When the glacial meltwater inundates the park, the polar bear carcasses will make the place smell better and attract the homeless bums that the pasty white OWS kids chased out.
#11 Posted by padikiller, CJR on Wed 2 Nov 2011 at 06:42 PM
Dear Thimbles and all
Thank you. For your humanity. I appreciate intellligent, factual and humanistic arguments.
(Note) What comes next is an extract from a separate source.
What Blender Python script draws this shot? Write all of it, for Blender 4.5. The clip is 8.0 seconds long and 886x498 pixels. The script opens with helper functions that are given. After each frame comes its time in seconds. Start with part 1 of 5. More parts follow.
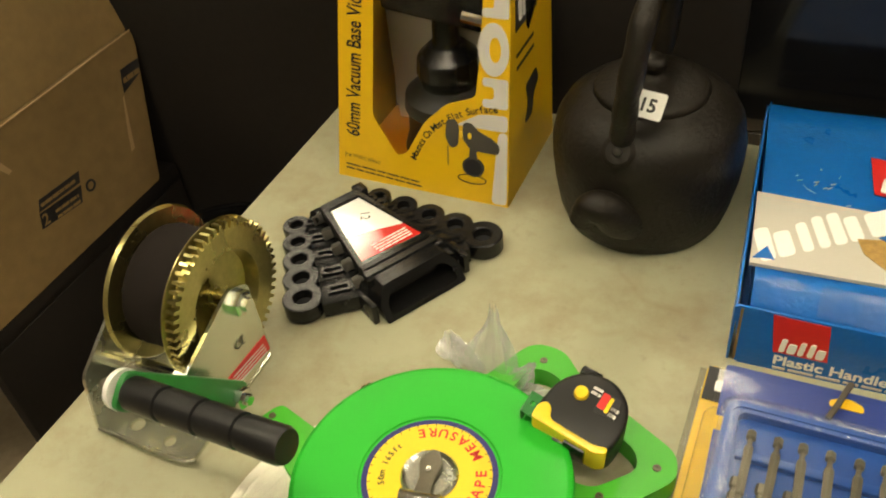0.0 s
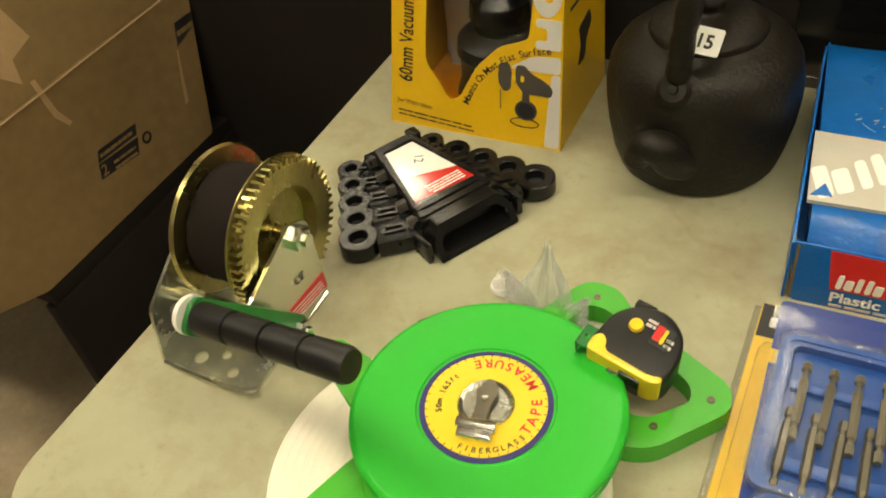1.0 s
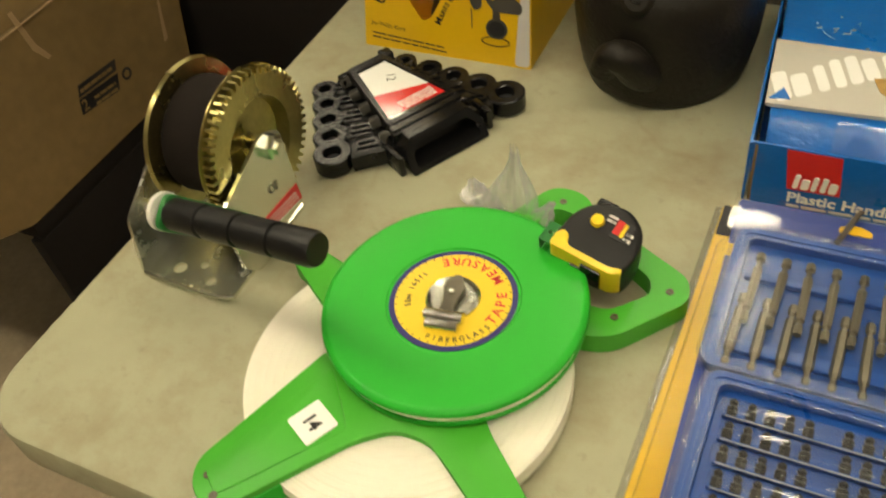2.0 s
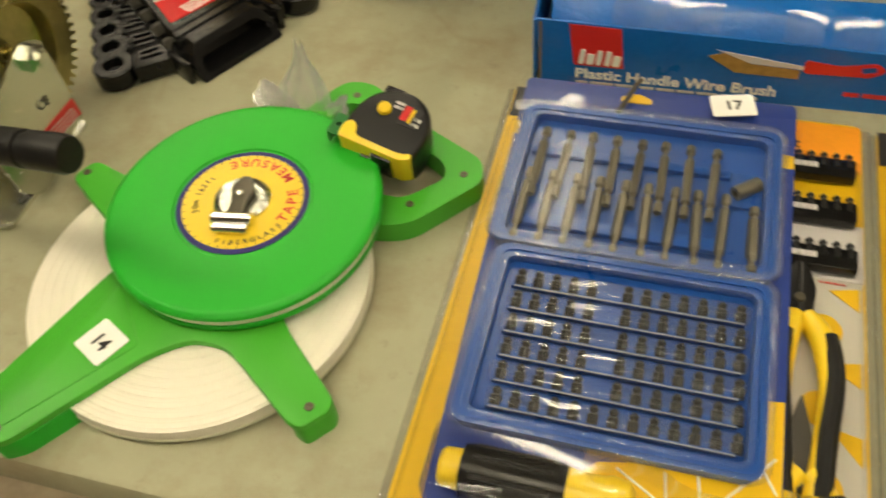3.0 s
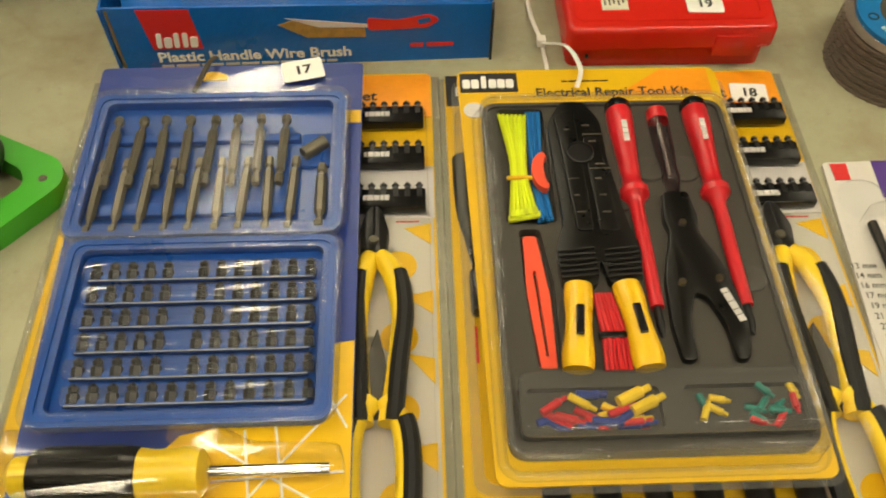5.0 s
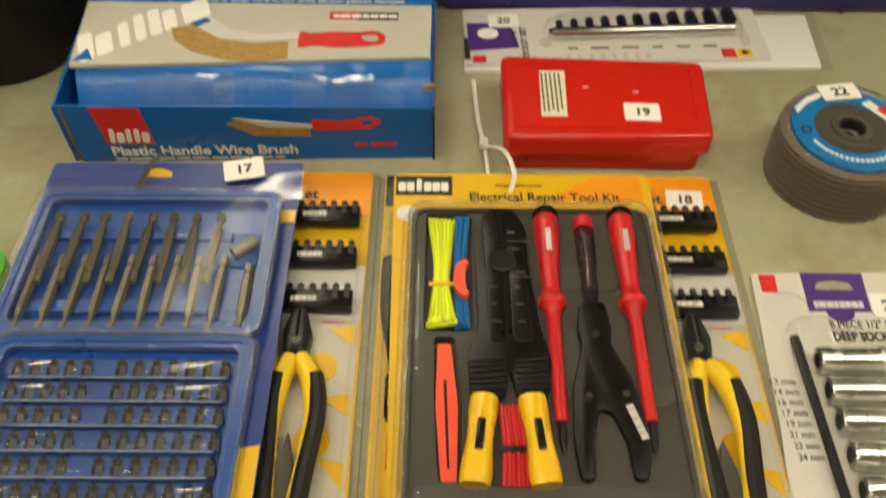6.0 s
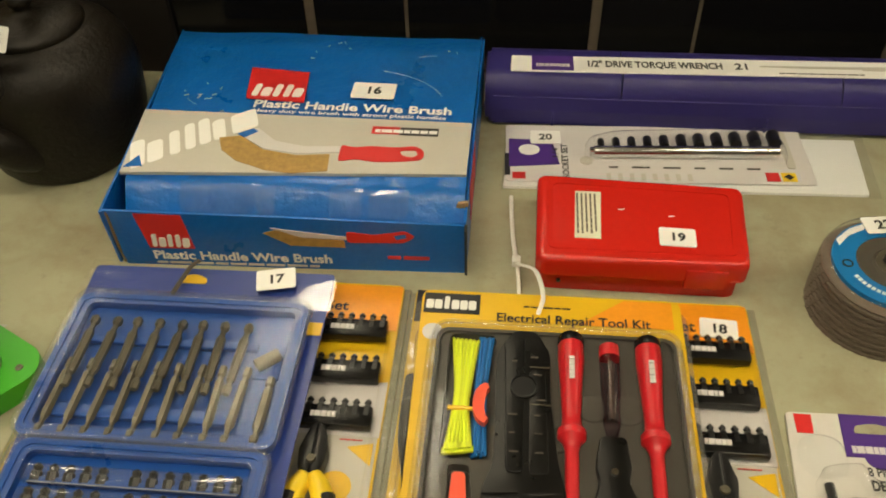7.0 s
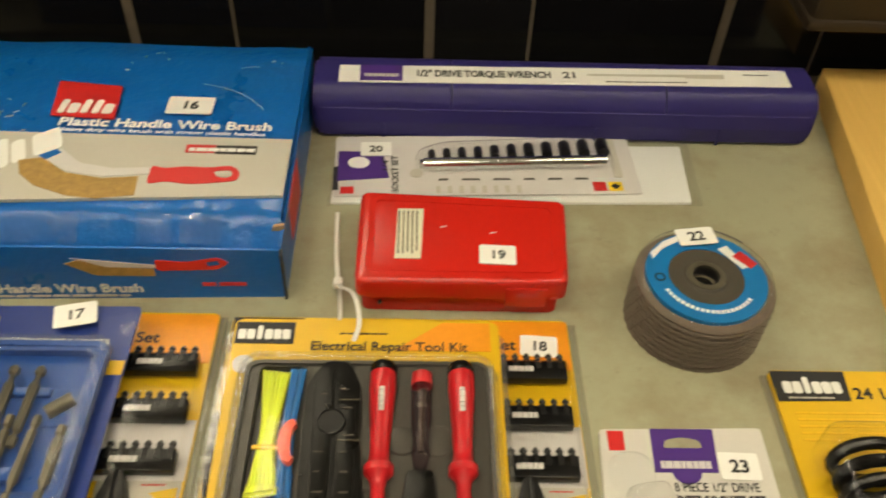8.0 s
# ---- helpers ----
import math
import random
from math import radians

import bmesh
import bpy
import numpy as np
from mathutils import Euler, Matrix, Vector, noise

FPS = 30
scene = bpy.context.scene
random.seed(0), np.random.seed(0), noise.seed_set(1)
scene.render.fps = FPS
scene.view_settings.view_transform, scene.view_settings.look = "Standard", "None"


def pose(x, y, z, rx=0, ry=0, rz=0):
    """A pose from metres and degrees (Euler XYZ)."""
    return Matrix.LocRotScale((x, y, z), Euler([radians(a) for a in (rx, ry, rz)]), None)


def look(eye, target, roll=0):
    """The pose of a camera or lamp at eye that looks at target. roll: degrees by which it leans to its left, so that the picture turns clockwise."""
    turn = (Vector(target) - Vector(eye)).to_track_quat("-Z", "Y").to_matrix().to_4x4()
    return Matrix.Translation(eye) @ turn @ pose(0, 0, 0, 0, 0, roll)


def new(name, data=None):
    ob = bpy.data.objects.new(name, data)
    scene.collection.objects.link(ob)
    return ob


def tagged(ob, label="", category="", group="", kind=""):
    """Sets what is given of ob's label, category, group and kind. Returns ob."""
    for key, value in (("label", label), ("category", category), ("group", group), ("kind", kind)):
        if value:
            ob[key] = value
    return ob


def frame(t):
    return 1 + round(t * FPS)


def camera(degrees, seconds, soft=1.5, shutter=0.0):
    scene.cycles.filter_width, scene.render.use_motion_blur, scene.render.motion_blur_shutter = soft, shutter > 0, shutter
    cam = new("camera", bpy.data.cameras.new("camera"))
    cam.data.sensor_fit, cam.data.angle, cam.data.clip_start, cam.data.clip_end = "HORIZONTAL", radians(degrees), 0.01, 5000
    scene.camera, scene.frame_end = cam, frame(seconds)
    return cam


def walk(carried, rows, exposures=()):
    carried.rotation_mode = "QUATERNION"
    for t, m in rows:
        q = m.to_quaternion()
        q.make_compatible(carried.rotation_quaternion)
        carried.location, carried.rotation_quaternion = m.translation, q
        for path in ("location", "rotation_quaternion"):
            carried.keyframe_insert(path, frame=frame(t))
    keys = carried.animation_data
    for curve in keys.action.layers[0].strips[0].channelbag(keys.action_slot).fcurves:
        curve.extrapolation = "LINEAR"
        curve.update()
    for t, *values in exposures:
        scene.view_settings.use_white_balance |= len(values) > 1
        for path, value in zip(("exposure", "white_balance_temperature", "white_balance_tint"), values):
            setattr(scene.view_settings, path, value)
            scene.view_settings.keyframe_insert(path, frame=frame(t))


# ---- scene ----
cam = camera(54.0, 8.0, soft=1.8, shutter=0.4)
PATH = [
    (0, (0.076, 0.064, 0.532), (-0.633, 1.377, -0.799), -7.1),
    (0.5, (0.069, 0.055, 0.524), (-0.664, 1.323, -0.838), -8.2),
    (1, (0.075, 0.039, 0.522), (-0.705, 1.264, -0.853), -9.8),
    (1.2, (0.078, 0.033, 0.524), (-0.708, 1.243, -0.861), -10.2),
    (2.3, (0.121, 0.001, 0.496), (-0.567, 1.156, -0.985), -10.2),
    (2.5, (0.129, 0.006, 0.494), (-0.486, 1.149, -1.028), -9.1),
    (3, (0.159, 0.012, 0.472), (-0.279, 1.167, -1.102), -7.2),
    (3.5, (0.188, 0.021, 0.469), (-0.071, 1.193, -1.131), -4.7),
    (4, (0.218, 0.019, 0.473), (0.119, 1.204, -1.135), -1.5),
    (4.5, (0.257, 0.012, 0.471), (0.279, 1.194, -1.142), 0.4),
    (4.7, (0.27, 0.01, 0.472), (0.324, 1.183, -1.147), 0.8),
    (5.8, (0.342, 0.027, 0.499), (0.388, 1.246, -1.086), 1.1),
    (6, (0.358, 0.03, 0.505), (0.353, 1.308, -1.034), 0.2),
    (6.5, (0.375, 0.04, 0.511), (0.286, 1.427, -0.926), -0.8),
    (7, (0.385, 0.051, 0.521), (0.227, 1.464, -0.885), -1.8),
    (7.5, (0.416, 0.068, 0.524), (0.344, 1.464, -0.906), 0.2),
    (8, (0.449, 0.089, 0.53), (0.516, 1.482, -0.904), 2.9),
]
EXPOSURES = [(0.0, 0.07), (1.2, 0.05), (2.5, -0.33), (3.5, -0.27), (4.5, -0.25), (6.0, -0.40), (7.0, -0.42), (8.0, -0.36)]
walk(cam, [(t, look(eye, target, roll)) for t, eye, target, roll in PATH], EXPOSURES)

# ---- world and light: a hall lit by ceiling tubes, some of them added ----
world = bpy.data.worlds.new("hall")
scene.world = world
world.use_nodes = True
world.node_tree.nodes["Background"].inputs[0].default_value = (0.9, 0.95, 1.0, 1)
world.node_tree.nodes["Background"].inputs[1].default_value = 0.02

LAMP = 34.0
LAMP_COLOUR = (1.0, 0.875, 0.61)

# ---- materials ----


def ramp_value(nt, source, low, high):
    node = nt.nodes.new("ShaderNodeMapRange")
    nt.links.new(source, node.inputs["Value"])
    node.inputs["To Min"].default_value, node.inputs["To Max"].default_value = low, high
    return node.outputs["Result"]


def noise_of(nt, coords, scale, detail=4.0, rough=0.6):
    node = nt.nodes.new("ShaderNodeTexNoise")
    node.inputs["Scale"].default_value = scale
    node.inputs["Detail"].default_value = detail
    node.inputs["Roughness"].default_value = rough
    nt.links.new(coords, node.inputs["Vector"])
    return node.outputs["Fac"]


def mat(name, col, rough=0.5, metal=0.0, var=0.1, scale=30.0, bump=0.15, bscale=400.0, coat=0.0, each=0.0, rvar=0.1, spec=0.5, bdist=0.0006):
    m = bpy.data.materials.new(name)
    m.use_nodes = True
    nt = m.node_tree
    p = nt.nodes["Principled BSDF"]
    p.inputs["Metallic"].default_value = metal
    p.inputs["Coat Weight"].default_value = coat
    p.inputs["Coat Roughness"].default_value = 0.08
    p.inputs["Specular IOR Level"].default_value = spec
    co = nt.nodes.new("ShaderNodeTexCoord").outputs["Object"]
    n1 = noise_of(nt, co, scale)
    n2 = noise_of(nt, co, scale * 11)
    a = ramp_value(nt, n1, 1 - var, 1 + var)
    b = ramp_value(nt, n2, 1 - var * 0.6, 1 + var * 0.6)
    mul = nt.nodes.new("ShaderNodeMath")
    mul.operation = "MULTIPLY"
    nt.links.new(a, mul.inputs[0])
    nt.links.new(b, mul.inputs[1])
    out = mul.outputs[0]
    if each:
        info = nt.nodes.new("ShaderNodeObjectInfo")
        r = ramp_value(nt, info.outputs["Random"], 1 - each, 1 + each)
        m2 = nt.nodes.new("ShaderNodeMath")
        m2.operation = "MULTIPLY"
        nt.links.new(out, m2.inputs[0])
        nt.links.new(r, m2.inputs[1])
        out = m2.outputs[0]
    vm = nt.nodes.new("ShaderNodeVectorMath")
    vm.operation = "SCALE"
    vm.inputs[0].default_value = col[:3]
    nt.links.new(out, vm.inputs["Scale"])
    nt.links.new(vm.outputs[0], p.inputs["Base Color"])
    rr = ramp_value(nt, n1, max(0.02, rough - rvar), min(1, rough + rvar))
    nt.links.new(rr, p.inputs["Roughness"])
    if bump:
        bn = nt.nodes.new("ShaderNodeBump")
        bn.inputs["Strength"].default_value = bump
        bn.inputs["Distance"].default_value = bdist
        nt.links.new(noise_of(nt, co, bscale), bn.inputs["Height"])
        nt.links.new(bn.outputs[0], p.inputs["Normal"])
    return m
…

As long as we dont delve into petty character attacks and resorting to gross generalizations and stereotypes about those different from us, in theory, a responsible and moral community that works together is actually possible.
#12 Posted by A Henry, CJR on Wed 2 Nov 2011 at 07:07 PM
And what about "tax inequality"?
The wealthiest 1% of Americans control only 18% of the wealth of the country, but pay 38% of the federal income taxes.
The bottom 50% paid only 3% of the federal income taxes.
How about some equality here, people?!
#13 Posted by padikiller, CJR on Wed 2 Nov 2011 at 09:16 PM
Just to nail down the commie position here...
You guys want "income equality", but you don't want "effort equality" or "tax equality". Right?
In essence, you want the bottom-earning quintile of Americans (who currently pay a whopping 0.8% of the federal income tax) to get free money from the gubmint, courtesy of the productive people in the top quintile who work more than twice as much on average, and who already pay 70% of the federal income tax.
And you don't expect the bottom quintile to work more than the 14 hours a week they currently work for this free money.
GOTCHA.
Yeah... This plan's gonna fly on Main Street, alright. You commies won't have a hard time selling this crapola to the average voter.
Up twinkles for everybody!
#14 Posted by padikiller, CJR on Thu 3 Nov 2011 at 10:33 AM
Jared Bernstein, of course, famous for the ill-fated Stimulus Plan that was to have lowered unemployment under 8 percent.